Who pays the highest taxes depends on the type of the tax system followed in a particular place. In a progressive tax system, the higher your income, the higher will be the tax rate. In such an equation, both the low incomed and the wealthy are taxed accordingly. But in regressive taxation, the tax rates are flat and it squeezes more of the middle or lower income group than the rich. Hence the tricky question “who pays the highest taxes” has a direct bearing on the taxation type followed in each state.

Studies have shown that only eight of the states in US mandate their well off citizens to pay equal or at a higher rate of taxes than shelled out by the middle income families.
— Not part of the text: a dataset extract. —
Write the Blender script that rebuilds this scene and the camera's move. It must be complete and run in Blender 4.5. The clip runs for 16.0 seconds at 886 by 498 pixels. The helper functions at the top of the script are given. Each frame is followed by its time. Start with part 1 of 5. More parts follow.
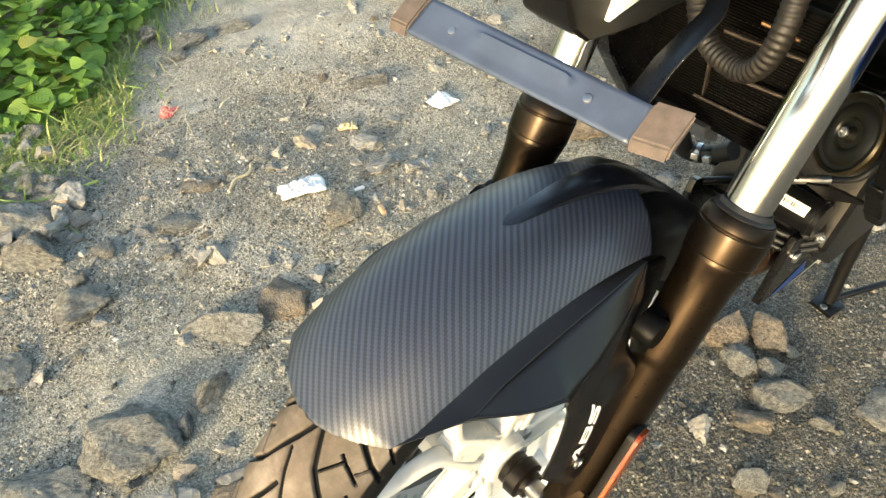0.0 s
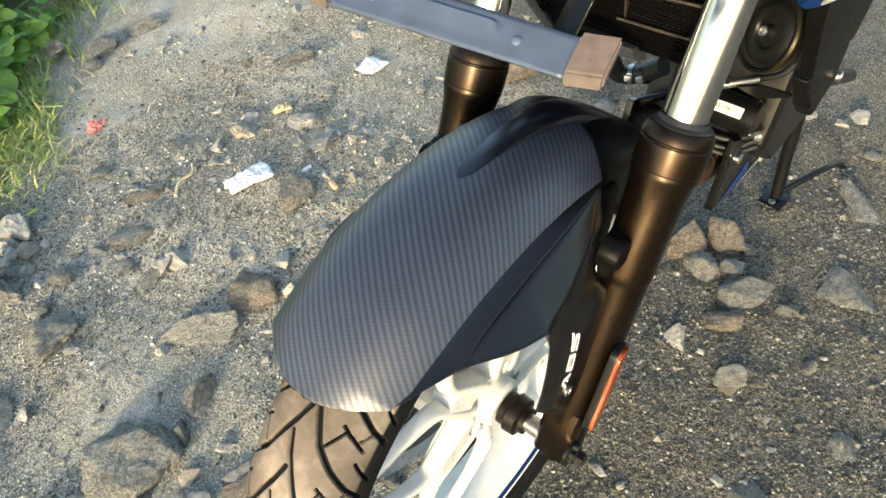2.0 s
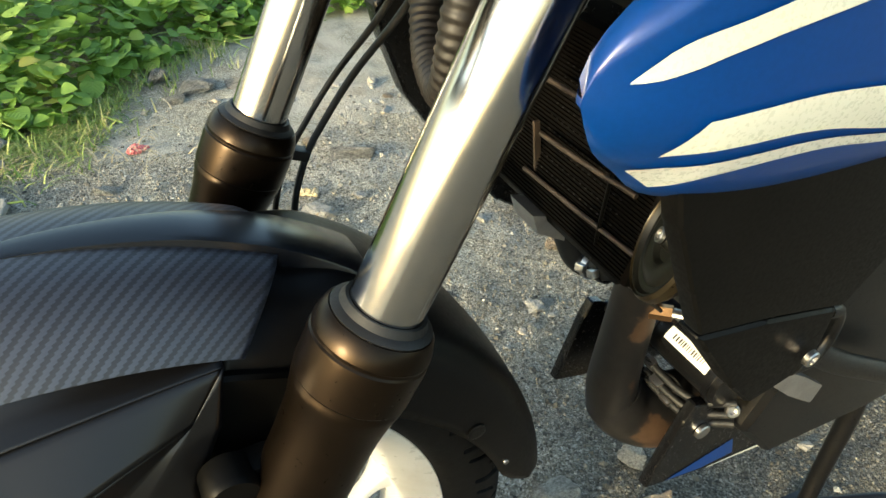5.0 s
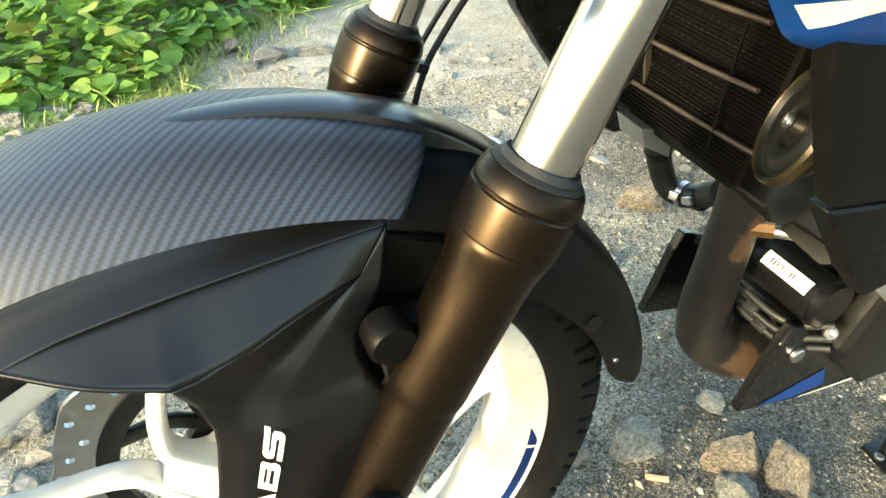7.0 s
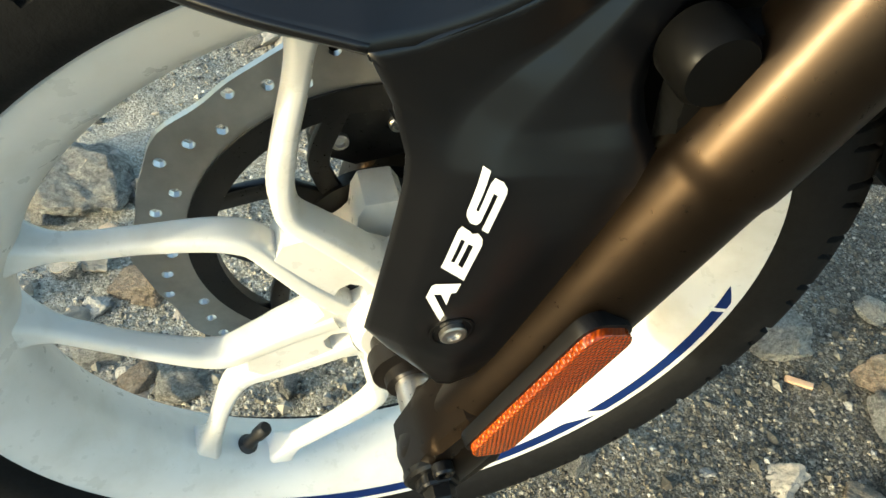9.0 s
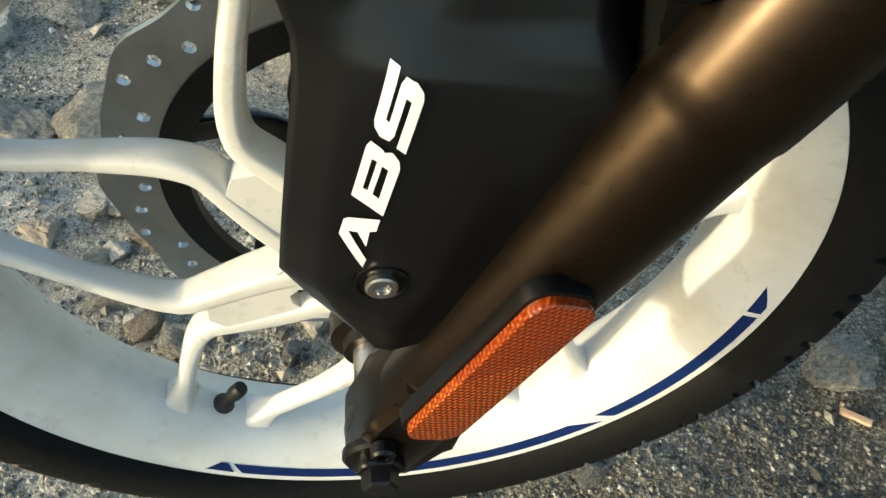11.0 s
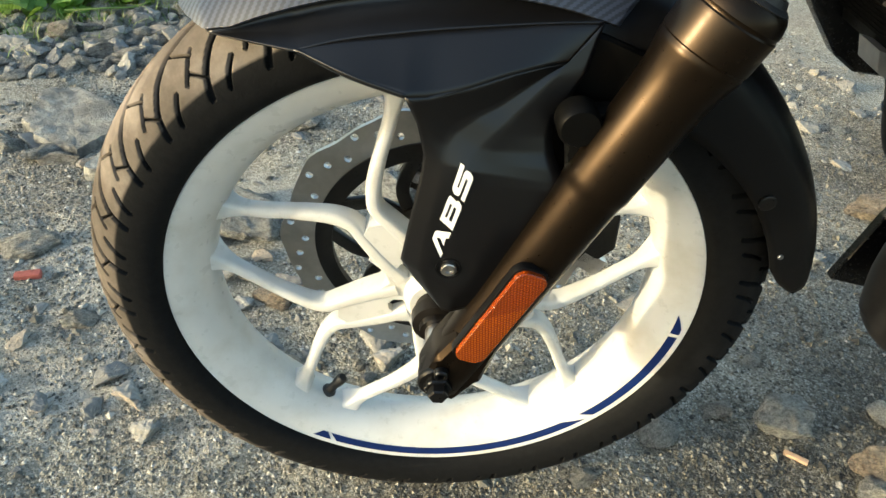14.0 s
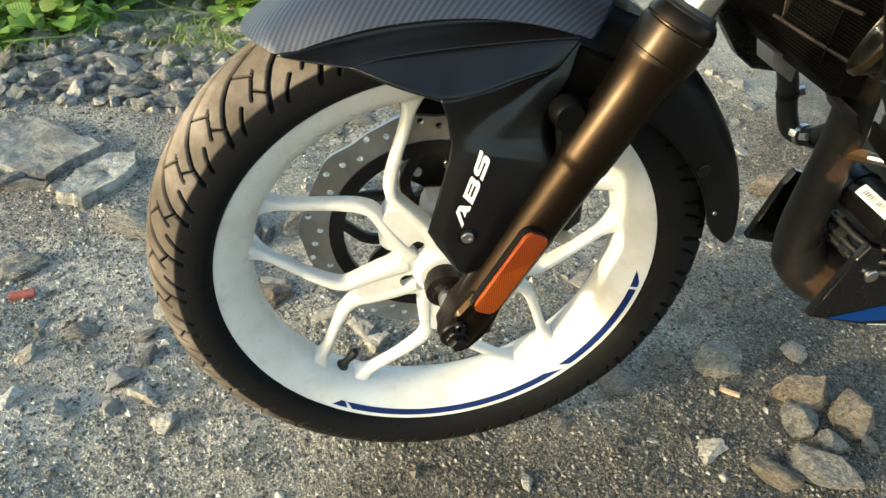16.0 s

Further, just four states have a taxation regime that levies the wealthiest same or higher percentage than the poor. But the fact is that the difference in payment between the well off and the poor is not so trivial. It needs immediate attention.

In United States, ten states – especially Washington, Florida, Illinois, Alabama, Texas, South Dakota, Tennessee, Louisiana, Pennsylvania, and Michigan – are regressive in their taxation particularly. In these states, poor people – at the bottom 20% of the income scale - are asked to cough up 2-4 times as great a share of their income as taxes while the middle income families need to shell out 1.5-3 times as great a share of their earnings, both against the share of the wealthiest lot.
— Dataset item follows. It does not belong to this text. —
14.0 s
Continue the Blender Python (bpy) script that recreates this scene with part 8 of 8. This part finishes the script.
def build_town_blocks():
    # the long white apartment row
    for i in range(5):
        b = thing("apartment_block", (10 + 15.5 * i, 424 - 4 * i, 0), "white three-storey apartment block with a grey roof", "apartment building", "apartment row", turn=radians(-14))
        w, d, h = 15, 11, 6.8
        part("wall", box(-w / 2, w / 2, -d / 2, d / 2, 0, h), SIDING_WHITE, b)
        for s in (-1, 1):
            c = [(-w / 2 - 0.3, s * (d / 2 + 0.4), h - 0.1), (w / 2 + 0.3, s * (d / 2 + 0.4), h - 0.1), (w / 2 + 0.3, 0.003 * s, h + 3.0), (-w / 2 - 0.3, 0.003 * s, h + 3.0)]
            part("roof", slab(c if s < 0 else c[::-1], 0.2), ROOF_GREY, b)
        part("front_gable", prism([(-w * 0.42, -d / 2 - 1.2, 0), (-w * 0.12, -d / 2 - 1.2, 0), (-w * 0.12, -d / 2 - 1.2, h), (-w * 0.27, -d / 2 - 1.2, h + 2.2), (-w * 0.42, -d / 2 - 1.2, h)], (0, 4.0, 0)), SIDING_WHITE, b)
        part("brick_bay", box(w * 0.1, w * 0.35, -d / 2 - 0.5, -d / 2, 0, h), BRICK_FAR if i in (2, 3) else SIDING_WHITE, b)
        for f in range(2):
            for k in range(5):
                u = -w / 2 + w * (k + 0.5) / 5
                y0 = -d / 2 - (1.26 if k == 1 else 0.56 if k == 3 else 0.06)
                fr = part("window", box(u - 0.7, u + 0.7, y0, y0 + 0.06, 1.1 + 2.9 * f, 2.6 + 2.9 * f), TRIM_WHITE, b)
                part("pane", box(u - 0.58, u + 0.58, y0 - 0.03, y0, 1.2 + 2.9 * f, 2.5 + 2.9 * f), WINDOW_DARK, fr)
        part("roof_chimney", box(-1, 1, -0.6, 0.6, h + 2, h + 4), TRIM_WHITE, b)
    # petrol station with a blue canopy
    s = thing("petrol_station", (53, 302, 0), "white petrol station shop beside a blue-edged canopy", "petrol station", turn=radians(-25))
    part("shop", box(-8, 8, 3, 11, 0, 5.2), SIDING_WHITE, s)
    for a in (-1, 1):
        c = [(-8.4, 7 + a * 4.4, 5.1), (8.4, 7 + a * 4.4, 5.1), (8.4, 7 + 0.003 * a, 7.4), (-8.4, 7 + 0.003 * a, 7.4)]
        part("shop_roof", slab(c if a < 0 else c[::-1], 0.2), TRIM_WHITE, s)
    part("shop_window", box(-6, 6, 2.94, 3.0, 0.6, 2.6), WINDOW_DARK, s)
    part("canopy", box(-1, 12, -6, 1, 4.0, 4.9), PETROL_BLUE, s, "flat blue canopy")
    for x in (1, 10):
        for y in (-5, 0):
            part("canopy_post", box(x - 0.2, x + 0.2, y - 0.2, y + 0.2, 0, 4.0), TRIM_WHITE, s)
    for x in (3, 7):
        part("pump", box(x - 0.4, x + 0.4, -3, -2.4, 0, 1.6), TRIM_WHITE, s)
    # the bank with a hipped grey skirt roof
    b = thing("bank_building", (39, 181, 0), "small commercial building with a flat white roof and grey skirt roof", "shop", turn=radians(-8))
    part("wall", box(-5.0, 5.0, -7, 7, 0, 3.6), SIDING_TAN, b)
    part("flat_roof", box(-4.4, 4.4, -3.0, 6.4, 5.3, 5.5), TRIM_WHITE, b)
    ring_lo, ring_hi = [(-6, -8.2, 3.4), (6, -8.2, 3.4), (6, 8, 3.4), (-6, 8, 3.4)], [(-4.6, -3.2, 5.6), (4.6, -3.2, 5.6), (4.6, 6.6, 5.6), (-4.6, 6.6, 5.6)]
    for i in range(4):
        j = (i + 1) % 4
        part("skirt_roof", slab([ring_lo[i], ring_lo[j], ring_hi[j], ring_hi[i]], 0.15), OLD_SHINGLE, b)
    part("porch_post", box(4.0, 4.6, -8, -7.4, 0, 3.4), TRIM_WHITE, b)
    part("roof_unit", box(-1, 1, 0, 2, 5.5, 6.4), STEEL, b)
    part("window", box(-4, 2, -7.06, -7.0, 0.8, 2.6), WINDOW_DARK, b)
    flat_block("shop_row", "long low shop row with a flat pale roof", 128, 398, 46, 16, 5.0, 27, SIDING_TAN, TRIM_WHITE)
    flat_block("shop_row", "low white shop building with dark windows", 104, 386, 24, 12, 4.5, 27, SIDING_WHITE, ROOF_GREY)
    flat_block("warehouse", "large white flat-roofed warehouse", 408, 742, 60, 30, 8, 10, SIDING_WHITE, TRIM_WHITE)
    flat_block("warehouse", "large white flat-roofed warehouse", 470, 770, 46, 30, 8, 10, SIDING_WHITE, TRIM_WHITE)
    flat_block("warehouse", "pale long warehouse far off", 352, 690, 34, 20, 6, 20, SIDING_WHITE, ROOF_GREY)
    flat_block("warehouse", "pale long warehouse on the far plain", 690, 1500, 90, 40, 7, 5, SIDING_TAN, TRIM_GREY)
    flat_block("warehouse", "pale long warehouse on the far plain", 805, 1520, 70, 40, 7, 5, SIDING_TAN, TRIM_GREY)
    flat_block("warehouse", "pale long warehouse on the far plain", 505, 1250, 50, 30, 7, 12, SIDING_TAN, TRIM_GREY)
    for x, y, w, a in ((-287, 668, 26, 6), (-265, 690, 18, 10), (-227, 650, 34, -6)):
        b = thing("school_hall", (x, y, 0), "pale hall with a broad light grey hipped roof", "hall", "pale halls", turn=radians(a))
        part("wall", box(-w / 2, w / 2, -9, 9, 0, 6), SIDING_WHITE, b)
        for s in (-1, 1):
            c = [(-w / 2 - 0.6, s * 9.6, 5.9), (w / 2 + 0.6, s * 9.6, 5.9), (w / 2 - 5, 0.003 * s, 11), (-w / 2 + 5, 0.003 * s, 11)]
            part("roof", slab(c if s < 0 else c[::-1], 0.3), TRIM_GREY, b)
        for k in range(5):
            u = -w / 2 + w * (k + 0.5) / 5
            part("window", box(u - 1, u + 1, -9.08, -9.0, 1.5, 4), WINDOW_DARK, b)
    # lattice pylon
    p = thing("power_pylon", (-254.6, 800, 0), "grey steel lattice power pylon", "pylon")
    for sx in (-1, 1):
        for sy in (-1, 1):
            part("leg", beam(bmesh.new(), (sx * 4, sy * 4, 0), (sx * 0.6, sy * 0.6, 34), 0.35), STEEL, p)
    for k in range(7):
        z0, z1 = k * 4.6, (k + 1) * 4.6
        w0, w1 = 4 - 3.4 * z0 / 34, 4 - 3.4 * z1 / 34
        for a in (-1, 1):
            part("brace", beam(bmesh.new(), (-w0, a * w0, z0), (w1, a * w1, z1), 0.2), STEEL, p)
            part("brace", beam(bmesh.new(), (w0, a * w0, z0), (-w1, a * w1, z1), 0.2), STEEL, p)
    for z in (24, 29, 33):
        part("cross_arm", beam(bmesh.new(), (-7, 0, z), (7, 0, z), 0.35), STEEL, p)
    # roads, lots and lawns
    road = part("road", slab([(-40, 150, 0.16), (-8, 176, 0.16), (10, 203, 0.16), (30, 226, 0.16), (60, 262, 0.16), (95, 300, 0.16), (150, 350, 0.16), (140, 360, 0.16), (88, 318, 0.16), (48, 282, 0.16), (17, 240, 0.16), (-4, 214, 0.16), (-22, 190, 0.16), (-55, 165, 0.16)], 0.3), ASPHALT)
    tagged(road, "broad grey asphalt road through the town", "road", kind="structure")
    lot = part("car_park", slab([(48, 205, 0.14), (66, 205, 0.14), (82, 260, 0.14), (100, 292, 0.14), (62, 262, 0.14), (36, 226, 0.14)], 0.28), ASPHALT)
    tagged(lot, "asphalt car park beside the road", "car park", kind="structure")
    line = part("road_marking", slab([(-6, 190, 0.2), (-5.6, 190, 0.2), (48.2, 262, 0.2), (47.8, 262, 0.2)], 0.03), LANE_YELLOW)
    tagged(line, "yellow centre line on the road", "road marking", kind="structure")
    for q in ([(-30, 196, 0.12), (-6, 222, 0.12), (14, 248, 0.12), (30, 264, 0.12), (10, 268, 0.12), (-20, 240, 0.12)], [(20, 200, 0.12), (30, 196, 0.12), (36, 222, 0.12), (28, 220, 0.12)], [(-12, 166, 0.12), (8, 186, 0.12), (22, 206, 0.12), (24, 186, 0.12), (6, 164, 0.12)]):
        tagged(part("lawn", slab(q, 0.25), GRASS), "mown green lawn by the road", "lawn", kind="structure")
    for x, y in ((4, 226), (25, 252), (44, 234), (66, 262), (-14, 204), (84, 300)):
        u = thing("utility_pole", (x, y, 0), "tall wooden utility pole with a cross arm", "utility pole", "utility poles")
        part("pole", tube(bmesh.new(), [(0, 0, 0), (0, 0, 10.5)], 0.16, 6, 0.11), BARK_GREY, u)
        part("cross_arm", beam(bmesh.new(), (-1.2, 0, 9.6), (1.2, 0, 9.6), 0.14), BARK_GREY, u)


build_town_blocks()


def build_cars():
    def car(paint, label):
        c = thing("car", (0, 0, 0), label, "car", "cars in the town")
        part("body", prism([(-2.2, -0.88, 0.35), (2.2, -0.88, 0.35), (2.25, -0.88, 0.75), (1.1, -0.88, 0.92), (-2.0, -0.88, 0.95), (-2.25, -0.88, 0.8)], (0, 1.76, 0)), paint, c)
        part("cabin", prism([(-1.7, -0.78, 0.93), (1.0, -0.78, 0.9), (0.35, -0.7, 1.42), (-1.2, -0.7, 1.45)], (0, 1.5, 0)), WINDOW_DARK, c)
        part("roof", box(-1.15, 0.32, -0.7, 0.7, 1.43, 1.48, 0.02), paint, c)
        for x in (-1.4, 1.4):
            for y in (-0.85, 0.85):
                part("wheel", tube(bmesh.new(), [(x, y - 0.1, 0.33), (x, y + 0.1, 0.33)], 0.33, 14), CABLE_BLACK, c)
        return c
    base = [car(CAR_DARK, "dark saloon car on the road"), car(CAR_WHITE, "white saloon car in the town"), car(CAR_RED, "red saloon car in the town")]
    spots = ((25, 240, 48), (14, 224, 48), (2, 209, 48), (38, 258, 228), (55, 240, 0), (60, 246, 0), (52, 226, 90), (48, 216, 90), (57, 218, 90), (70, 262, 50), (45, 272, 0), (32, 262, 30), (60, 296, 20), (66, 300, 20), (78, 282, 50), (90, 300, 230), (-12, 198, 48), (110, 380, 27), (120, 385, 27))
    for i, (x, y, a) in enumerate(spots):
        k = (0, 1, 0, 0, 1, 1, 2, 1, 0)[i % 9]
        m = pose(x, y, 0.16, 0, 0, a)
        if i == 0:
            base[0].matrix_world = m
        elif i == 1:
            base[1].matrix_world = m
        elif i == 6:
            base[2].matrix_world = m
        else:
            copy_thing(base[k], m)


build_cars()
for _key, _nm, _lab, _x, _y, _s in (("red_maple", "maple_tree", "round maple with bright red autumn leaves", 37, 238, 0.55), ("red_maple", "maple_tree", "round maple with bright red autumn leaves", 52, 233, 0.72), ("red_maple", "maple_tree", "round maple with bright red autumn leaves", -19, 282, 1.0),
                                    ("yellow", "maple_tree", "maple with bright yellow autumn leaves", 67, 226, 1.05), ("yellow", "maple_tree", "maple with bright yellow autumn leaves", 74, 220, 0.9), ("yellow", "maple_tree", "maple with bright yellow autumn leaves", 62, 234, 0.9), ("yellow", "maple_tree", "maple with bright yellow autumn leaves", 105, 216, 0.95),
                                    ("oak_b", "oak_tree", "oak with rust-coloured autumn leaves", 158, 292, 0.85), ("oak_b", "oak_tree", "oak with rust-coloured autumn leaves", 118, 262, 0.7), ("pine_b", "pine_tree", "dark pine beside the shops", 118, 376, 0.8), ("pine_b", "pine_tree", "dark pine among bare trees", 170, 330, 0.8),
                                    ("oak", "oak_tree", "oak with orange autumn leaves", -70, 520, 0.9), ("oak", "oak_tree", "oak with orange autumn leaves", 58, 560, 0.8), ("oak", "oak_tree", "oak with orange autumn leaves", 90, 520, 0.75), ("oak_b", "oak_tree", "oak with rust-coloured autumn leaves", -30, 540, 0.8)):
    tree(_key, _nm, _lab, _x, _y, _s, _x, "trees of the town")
But this is not an issue with income tax alone, but is a collective effect of all forms of taxes. For example, while Washington has been touted as a no-income tax state, the poor people residing in the state are forced to shell out 17.2% of their overall earnings. In it ironical that this ‘no income tax’ state has the highest taxation rate imposed on the poor. Remember, the adjoining states of Oregon and Idaho as 9.2% and 10.9% respectively.
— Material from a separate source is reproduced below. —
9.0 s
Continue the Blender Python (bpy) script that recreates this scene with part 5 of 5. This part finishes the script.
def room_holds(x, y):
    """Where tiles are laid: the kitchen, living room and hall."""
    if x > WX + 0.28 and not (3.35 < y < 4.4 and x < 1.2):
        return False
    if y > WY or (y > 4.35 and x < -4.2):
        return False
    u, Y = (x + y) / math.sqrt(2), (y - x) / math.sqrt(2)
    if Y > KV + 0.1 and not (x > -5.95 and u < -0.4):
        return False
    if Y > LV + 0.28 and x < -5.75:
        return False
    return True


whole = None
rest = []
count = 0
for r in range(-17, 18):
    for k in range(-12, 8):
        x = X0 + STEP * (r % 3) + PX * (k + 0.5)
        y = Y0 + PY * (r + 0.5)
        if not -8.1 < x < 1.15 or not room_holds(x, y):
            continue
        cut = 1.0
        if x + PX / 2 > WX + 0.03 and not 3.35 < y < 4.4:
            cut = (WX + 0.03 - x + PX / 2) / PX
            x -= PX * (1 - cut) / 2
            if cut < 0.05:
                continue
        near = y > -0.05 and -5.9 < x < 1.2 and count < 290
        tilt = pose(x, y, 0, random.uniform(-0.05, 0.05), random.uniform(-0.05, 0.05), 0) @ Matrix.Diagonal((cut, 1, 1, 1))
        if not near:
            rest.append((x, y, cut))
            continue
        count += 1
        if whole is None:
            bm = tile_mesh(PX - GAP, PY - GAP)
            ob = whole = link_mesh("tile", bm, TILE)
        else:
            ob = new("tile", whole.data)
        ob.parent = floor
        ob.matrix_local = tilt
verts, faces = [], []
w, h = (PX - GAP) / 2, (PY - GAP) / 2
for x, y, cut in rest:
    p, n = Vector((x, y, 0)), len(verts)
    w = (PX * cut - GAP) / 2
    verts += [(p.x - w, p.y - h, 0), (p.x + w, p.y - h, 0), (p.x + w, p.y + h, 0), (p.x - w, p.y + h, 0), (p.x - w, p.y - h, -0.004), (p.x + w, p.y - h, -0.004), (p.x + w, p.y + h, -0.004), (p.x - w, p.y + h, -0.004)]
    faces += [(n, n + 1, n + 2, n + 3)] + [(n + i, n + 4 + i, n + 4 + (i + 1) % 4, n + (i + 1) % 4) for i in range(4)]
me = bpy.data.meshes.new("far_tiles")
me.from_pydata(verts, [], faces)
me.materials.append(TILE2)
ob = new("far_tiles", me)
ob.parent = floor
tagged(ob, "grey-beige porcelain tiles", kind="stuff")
The scene is not different in the other no-income tax states of Florida and Texas as well. The rates in these states are 14% and 13.8% respectively and the burden is almost entirely on the poor and the middle class while the rich enjoy lesser taxes.

The disparity in the taxation across various classes in these states is due to the absence of a broad based personal income tax and that some states depend heavily on excise and sales taxes.

Generally, it is found that personal and corporate income taxes are the core progressive element of state and local tax systems. The property tax and sales and excise taxes are regressive.

Till date, state and local governments focused to tax the poor and the middle income group more than the rich who actually can afford the tax. It is up to the state to decide whether to bring a sort of change into the whole system or to pay for the new services in the same way as did earlier – regressively. Whichever be the case, the path each state chooses will have a big impact on the lives of a common man.